◆ INSTRUCTIONS TO FOLLOW: From the listing below, count the lines where the string "Python" occurs. Give the number, with no other words.

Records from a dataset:
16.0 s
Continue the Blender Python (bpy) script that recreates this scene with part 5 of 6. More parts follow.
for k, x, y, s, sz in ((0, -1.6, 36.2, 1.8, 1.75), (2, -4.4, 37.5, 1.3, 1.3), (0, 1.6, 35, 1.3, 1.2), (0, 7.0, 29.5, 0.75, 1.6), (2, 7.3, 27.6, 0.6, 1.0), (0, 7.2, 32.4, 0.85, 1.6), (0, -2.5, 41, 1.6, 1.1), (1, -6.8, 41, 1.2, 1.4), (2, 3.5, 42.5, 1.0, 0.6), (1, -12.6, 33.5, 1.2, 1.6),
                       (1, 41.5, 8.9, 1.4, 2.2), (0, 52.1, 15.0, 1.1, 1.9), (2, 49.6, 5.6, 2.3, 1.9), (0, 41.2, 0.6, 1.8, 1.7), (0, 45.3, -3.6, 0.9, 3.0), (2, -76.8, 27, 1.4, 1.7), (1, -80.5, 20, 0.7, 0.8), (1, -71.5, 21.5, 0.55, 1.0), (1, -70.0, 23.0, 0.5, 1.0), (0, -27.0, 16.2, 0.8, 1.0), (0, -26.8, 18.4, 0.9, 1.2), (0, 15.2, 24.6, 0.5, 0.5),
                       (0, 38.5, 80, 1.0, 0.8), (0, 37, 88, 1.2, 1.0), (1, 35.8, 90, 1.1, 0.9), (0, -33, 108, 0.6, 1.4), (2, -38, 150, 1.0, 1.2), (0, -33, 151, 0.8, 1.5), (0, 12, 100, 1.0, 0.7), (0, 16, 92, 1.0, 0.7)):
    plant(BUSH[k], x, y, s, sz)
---
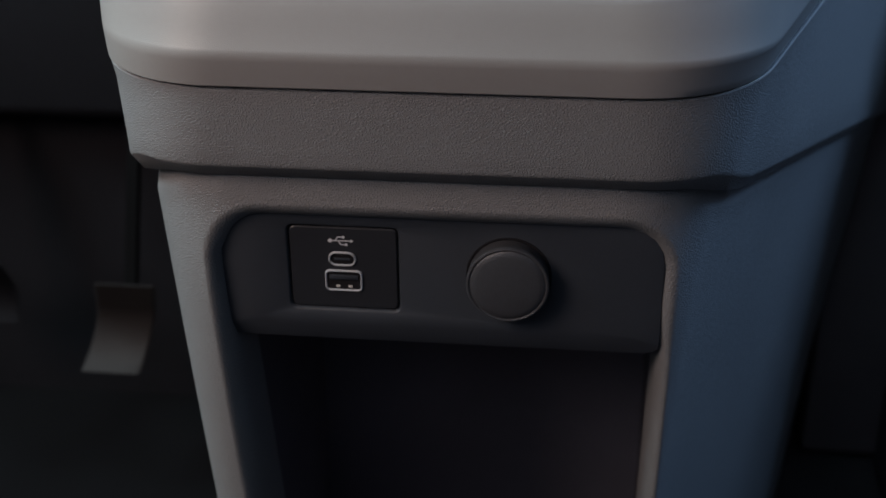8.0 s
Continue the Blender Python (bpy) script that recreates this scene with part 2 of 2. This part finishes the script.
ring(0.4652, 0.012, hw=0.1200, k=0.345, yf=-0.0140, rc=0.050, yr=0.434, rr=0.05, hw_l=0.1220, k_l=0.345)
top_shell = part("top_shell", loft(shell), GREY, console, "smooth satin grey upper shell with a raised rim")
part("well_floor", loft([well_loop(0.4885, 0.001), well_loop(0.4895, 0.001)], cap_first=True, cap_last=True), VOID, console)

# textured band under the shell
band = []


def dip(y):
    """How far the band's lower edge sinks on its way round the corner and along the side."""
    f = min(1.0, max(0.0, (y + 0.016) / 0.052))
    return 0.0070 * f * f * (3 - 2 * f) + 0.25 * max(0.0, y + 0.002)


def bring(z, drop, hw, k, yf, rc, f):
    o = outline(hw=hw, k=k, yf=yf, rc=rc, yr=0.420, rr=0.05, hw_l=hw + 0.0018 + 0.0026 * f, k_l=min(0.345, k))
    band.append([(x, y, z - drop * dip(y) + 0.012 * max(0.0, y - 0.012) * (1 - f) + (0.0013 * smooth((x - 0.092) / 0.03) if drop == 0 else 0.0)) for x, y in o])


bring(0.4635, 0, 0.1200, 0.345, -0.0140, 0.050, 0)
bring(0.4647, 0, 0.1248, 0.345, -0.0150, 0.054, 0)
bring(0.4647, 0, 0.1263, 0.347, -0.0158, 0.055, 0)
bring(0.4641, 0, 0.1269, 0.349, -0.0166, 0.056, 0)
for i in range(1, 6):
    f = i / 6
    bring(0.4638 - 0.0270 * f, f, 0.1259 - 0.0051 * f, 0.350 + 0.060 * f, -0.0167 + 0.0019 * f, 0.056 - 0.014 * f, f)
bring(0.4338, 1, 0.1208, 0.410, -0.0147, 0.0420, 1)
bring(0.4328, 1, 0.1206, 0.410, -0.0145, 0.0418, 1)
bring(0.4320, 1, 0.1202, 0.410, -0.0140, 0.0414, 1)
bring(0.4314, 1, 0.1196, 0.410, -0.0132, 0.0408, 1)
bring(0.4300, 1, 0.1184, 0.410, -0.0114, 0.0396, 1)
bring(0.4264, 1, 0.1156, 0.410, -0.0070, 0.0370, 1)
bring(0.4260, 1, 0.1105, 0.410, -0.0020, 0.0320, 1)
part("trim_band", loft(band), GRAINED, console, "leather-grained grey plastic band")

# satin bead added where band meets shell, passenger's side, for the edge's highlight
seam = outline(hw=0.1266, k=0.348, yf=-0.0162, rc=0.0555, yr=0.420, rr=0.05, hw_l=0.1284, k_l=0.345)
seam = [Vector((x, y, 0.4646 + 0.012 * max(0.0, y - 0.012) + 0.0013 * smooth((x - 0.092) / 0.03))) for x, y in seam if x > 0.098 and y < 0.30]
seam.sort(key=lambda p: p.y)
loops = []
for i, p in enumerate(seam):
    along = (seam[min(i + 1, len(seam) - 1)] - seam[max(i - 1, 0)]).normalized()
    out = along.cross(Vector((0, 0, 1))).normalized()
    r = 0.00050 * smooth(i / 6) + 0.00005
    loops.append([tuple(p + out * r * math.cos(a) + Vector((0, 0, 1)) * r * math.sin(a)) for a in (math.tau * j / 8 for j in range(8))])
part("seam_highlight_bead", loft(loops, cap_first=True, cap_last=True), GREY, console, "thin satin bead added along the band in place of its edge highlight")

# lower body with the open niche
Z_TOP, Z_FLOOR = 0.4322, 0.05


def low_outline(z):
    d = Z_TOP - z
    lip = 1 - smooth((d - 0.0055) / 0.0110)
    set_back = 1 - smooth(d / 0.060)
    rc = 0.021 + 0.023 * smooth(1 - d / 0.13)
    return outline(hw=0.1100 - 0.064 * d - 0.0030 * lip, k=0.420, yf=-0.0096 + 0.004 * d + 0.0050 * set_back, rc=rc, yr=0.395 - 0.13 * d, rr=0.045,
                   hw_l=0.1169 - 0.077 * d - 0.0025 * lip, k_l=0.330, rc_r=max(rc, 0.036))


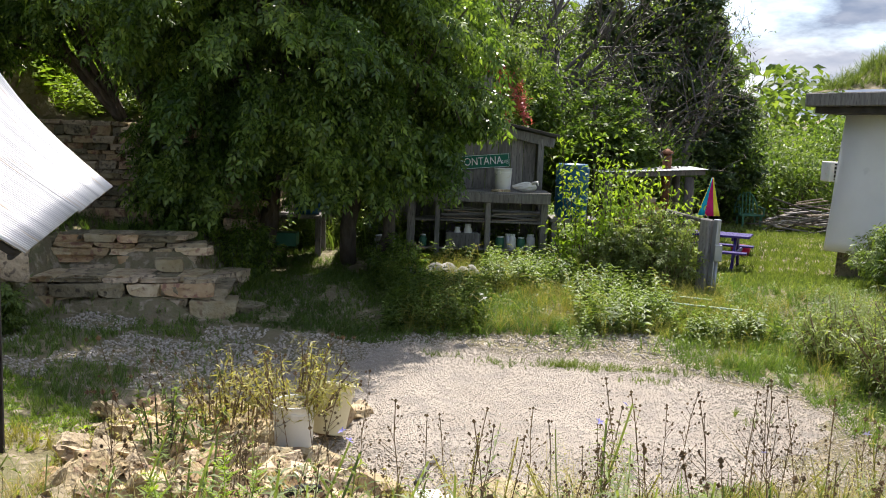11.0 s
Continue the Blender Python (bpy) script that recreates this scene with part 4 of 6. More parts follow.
---
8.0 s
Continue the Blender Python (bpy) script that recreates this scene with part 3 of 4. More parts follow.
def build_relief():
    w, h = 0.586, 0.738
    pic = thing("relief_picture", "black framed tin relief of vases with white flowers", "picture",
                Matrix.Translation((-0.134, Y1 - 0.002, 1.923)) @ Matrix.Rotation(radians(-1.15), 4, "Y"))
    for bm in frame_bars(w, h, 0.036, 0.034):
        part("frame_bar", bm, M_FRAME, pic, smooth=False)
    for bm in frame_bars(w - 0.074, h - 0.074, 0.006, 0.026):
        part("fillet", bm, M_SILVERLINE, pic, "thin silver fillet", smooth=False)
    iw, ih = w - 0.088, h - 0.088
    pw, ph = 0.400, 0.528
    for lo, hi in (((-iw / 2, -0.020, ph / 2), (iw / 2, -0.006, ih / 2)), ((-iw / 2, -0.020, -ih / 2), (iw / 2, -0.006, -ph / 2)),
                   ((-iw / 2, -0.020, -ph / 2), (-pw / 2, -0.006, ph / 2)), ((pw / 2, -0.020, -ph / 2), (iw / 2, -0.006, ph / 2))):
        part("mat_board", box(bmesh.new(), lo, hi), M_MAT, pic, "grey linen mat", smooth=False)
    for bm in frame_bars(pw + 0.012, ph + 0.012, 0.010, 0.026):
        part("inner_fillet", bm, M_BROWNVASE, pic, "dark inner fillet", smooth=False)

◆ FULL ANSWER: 4